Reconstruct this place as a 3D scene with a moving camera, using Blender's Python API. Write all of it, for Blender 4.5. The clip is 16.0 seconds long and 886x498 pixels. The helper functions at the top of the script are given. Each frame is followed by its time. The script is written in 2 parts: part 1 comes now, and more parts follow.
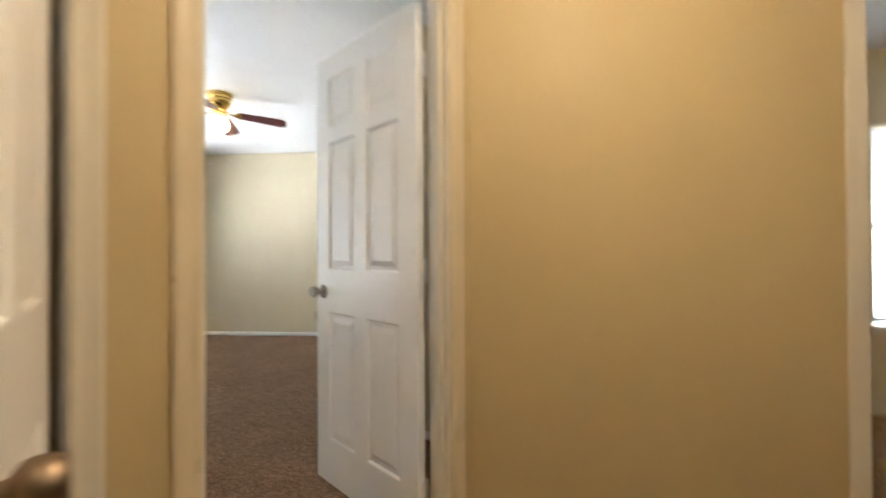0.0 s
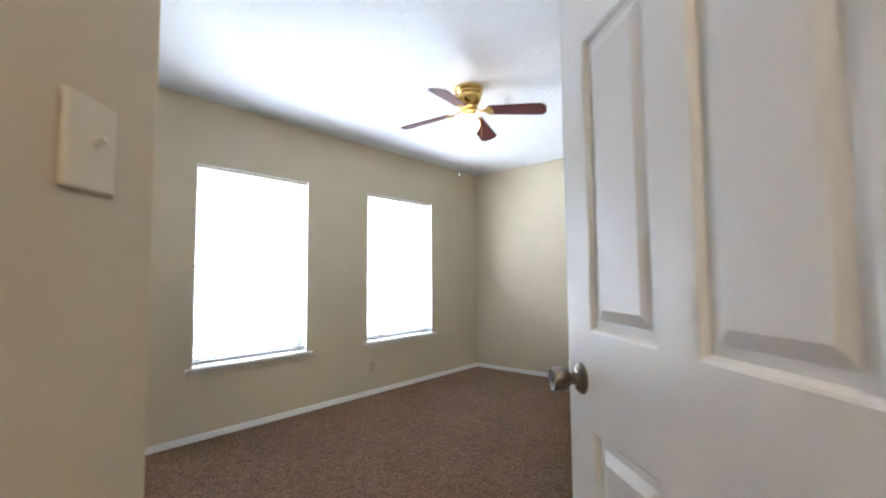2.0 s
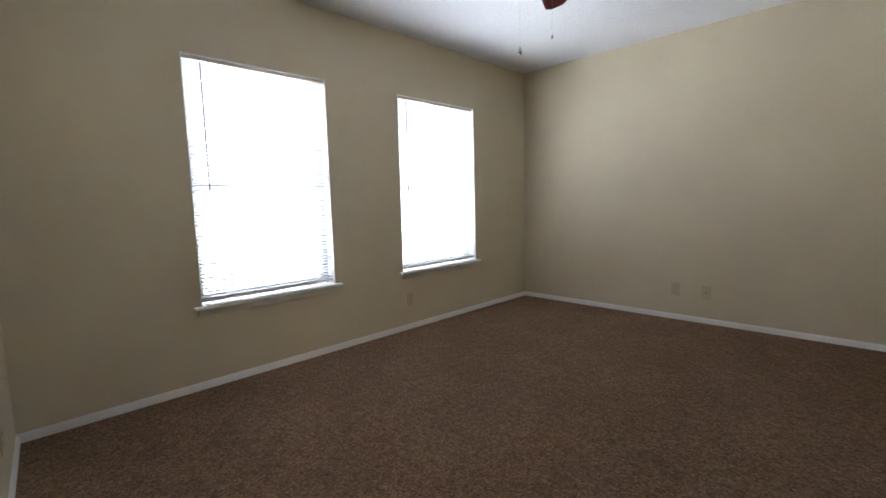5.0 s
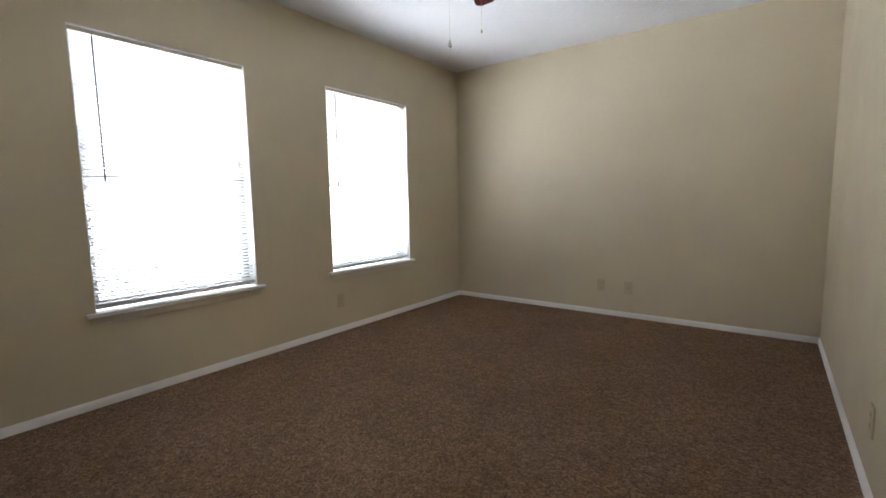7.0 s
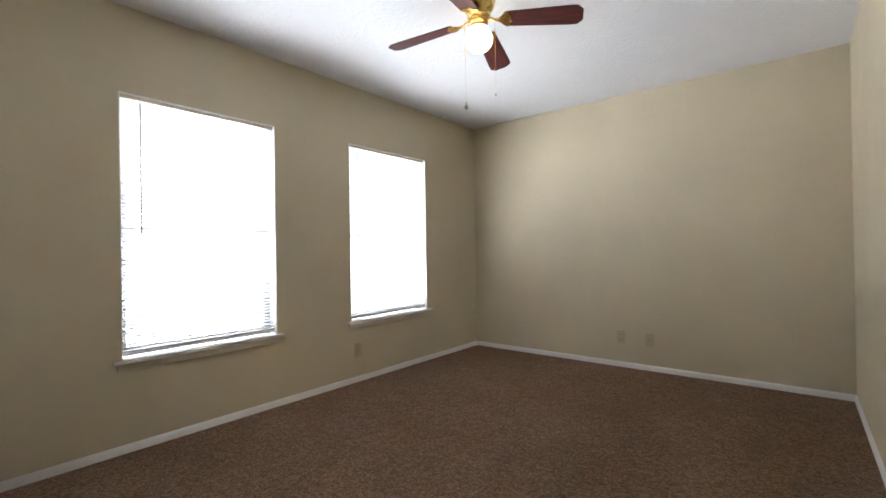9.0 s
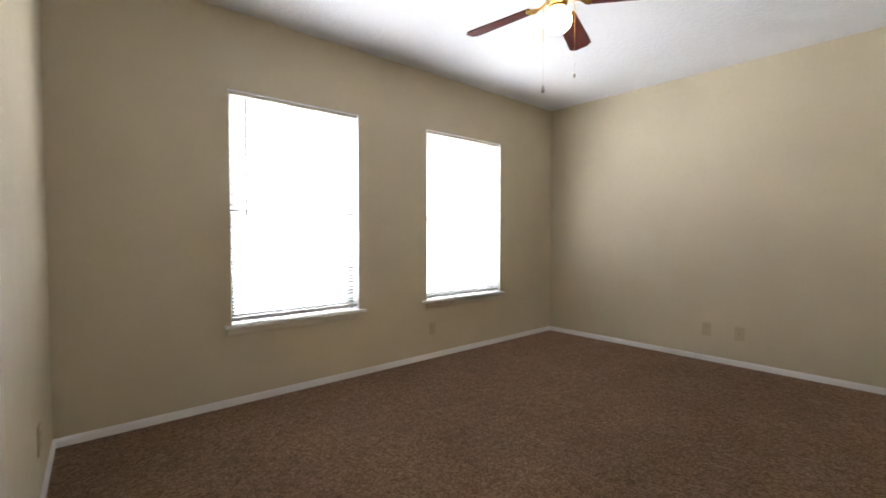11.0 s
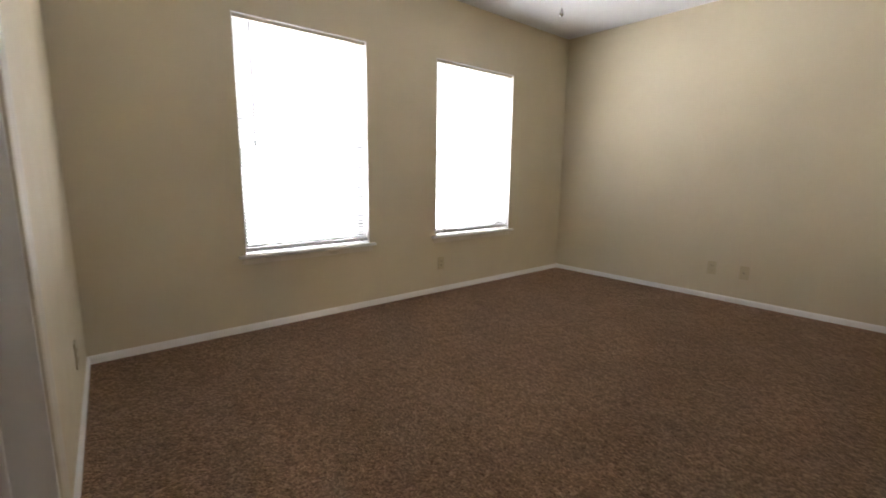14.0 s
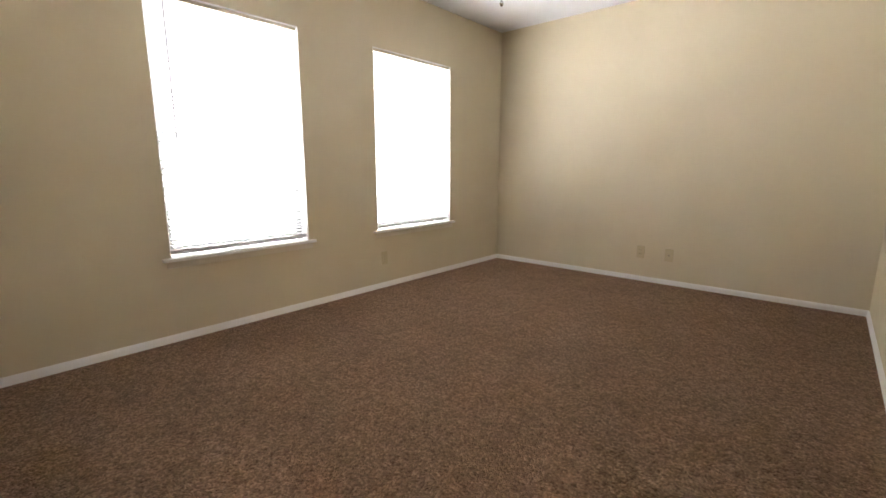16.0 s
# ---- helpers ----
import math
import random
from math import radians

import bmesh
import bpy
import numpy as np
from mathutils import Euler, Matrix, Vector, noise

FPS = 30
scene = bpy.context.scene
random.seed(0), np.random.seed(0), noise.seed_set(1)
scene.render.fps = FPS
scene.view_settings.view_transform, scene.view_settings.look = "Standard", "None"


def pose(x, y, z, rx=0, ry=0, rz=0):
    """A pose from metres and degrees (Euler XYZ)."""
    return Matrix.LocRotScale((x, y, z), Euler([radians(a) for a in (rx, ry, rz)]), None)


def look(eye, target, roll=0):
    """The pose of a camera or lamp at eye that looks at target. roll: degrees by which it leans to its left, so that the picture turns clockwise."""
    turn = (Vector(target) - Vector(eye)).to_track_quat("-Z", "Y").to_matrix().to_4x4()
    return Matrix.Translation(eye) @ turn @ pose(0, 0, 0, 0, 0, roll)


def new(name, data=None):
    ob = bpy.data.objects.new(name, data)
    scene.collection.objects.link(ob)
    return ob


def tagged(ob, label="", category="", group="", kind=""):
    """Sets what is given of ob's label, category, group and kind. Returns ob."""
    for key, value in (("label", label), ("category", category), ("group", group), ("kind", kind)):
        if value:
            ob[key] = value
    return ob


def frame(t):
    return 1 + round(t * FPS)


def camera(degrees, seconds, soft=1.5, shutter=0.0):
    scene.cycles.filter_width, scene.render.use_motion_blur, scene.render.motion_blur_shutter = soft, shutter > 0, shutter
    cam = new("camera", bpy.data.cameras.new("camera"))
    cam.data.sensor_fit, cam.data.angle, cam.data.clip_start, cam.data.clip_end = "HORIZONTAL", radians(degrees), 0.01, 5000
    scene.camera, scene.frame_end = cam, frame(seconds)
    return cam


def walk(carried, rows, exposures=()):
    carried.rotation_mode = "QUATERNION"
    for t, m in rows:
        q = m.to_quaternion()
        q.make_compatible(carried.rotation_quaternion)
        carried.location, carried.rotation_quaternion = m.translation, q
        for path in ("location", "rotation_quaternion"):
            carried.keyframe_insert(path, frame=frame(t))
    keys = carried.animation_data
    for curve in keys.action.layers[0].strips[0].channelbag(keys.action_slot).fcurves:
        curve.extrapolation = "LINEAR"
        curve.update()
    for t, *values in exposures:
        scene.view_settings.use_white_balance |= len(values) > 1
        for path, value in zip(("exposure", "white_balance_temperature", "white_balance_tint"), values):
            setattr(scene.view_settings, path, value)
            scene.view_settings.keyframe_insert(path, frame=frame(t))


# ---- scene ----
TILT, SLAT_T = -42, 0.09
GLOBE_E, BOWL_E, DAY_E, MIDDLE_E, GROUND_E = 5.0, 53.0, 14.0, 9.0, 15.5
WALL_C, HALL_C = (0.63, 0.548, 0.395), (0.50, 0.39, 0.21)
CARPET_DARK, CARPET_MID, CARPET_LIGHT = (0.163, 0.099, 0.063), (0.266, 0.164, 0.105), (0.366, 0.229, 0.150)
EXPOSURES = [(0, 1.43, 6450, 10), (1, 1.68, 6200, 10), (2, 1.22, 5820, 13), (2.5, 0.94, 5850, 14), (3, 0.63, 6050, 13), (3.5, 0.40, 6100, 13), (6, 0.45, 6250, 15), (7, 0.5, 6350, 15),
             (8.5, 0.6, 6430, 15), (11, 0.75, 6680, 16), (12.5, 0.78, 6780, 16), (14, 0.78, 6900, 17), (15, 1.14, 7050, 18), (16, 1.2, 7050, 18)]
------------
_To do_: Return the listing above word for word, with the pictures removed.

_Answer to the problem_:
Reconstruct this place as a 3D scene with a moving camera, using Blender's Python API. Write all of it, for Blender 4.5. The clip is 16.0 seconds long and 886x498 pixels. The helper functions at the top of the script are given. Each frame is followed by its time. The script is written in 2 parts: part 1 comes now, and more parts follow.
0.0 s
2.0 s
5.0 s
7.0 s
9.0 s
11.0 s
14.0 s
16.0 s
# ---- helpers ----
import math
import random
from math import radians

import bmesh
import bpy
import numpy as np
from mathutils import Euler, Matrix, Vector, noise

FPS = 30
scene = bpy.context.scene
random.seed(0), np.random.seed(0), noise.seed_set(1)
scene.render.fps = FPS
scene.view_settings.view_transform, scene.view_settings.look = "Standard", "None"


def pose(x, y, z, rx=0, ry=0, rz=0):
    """A pose from metres and degrees (Euler XYZ)."""
    return Matrix.LocRotScale((x, y, z), Euler([radians(a) for a in (rx, ry, rz)]), None)


def look(eye, target, roll=0):
    """The pose of a camera or lamp at eye that looks at target. roll: degrees by which it leans to its left, so that the picture turns clockwise."""
    turn = (Vector(target) - Vector(eye)).to_track_quat("-Z", "Y").to_matrix().to_4x4()
    return Matrix.Translation(eye) @ turn @ pose(0, 0, 0, 0, 0, roll)


def new(name, data=None):
    ob = bpy.data.objects.new(name, data)
    scene.collection.objects.link(ob)
    return ob


def tagged(ob, label="", category="", group="", kind=""):
    """Sets what is given of ob's label, category, group and kind. Returns ob."""
    for key, value in (("label", label), ("category", category), ("group", group), ("kind", kind)):
        if value:
            ob[key] = value
    return ob


def frame(t):
    return 1 + round(t * FPS)


def camera(degrees, seconds, soft=1.5, shutter=0.0):
    scene.cycles.filter_width, scene.render.use_motion_blur, scene.render.motion_blur_shutter = soft, shutter > 0, shutter
    cam = new("camera", bpy.data.cameras.new("camera"))
    cam.data.sensor_fit, cam.data.angle, cam.data.clip_start, cam.data.clip_end = "HORIZONTAL", radians(degrees), 0.01, 5000
    scene.camera, scene.frame_end = cam, frame(seconds)
    return cam


def walk(carried, rows, exposures=()):
    carried.rotation_mode = "QUATERNION"
    for t, m in rows:
        q = m.to_quaternion()
        q.make_compatible(carried.rotation_quaternion)
        carried.location, carried.rotation_quaternion = m.translation, q
        for path in ("location", "rotation_quaternion"):
            carried.keyframe_insert(path, frame=frame(t))
    keys = carried.animation_data
    for curve in keys.action.layers[0].strips[0].channelbag(keys.action_slot).fcurves:
        curve.extrapolation = "LINEAR"
        curve.update()
    for t, *values in exposures:
        scene.view_settings.use_white_balance |= len(values) > 1
        for path, value in zip(("exposure", "white_balance_temperature", "white_balance_tint"), values):
            setattr(scene.view_settings, path, value)
            scene.view_settings.keyframe_insert(path, frame=frame(t))


# ---- scene ----
TILT, SLAT_T = -42, 0.09
GLOBE_E, BOWL_E, DAY_E, MIDDLE_E, GROUND_E = 5.0, 53.0, 14.0, 9.0, 15.5
WALL_C, HALL_C = (0.63, 0.548, 0.395), (0.50, 0.39, 0.21)
CARPET_DARK, CARPET_MID, CARPET_LIGHT = (0.163, 0.099, 0.063), (0.266, 0.164, 0.105), (0.366, 0.229, 0.150)
EXPOSURES = [(0, 1.43, 6450, 10), (1, 1.68, 6200, 10), (2, 1.22, 5820, 13), (2.5, 0.94, 5850, 14), (3, 0.63, 6050, 13), (3.5, 0.40, 6100, 13), (6, 0.45, 6250, 15), (7, 0.5, 6350, 15),
             (8.5, 0.6, 6430, 15), (11, 0.75, 6680, 16), (12.5, 0.78, 6780, 16), (14, 0.78, 6900, 17), (15, 1.14, 7050, 18), (16, 1.2, 7050, 18)]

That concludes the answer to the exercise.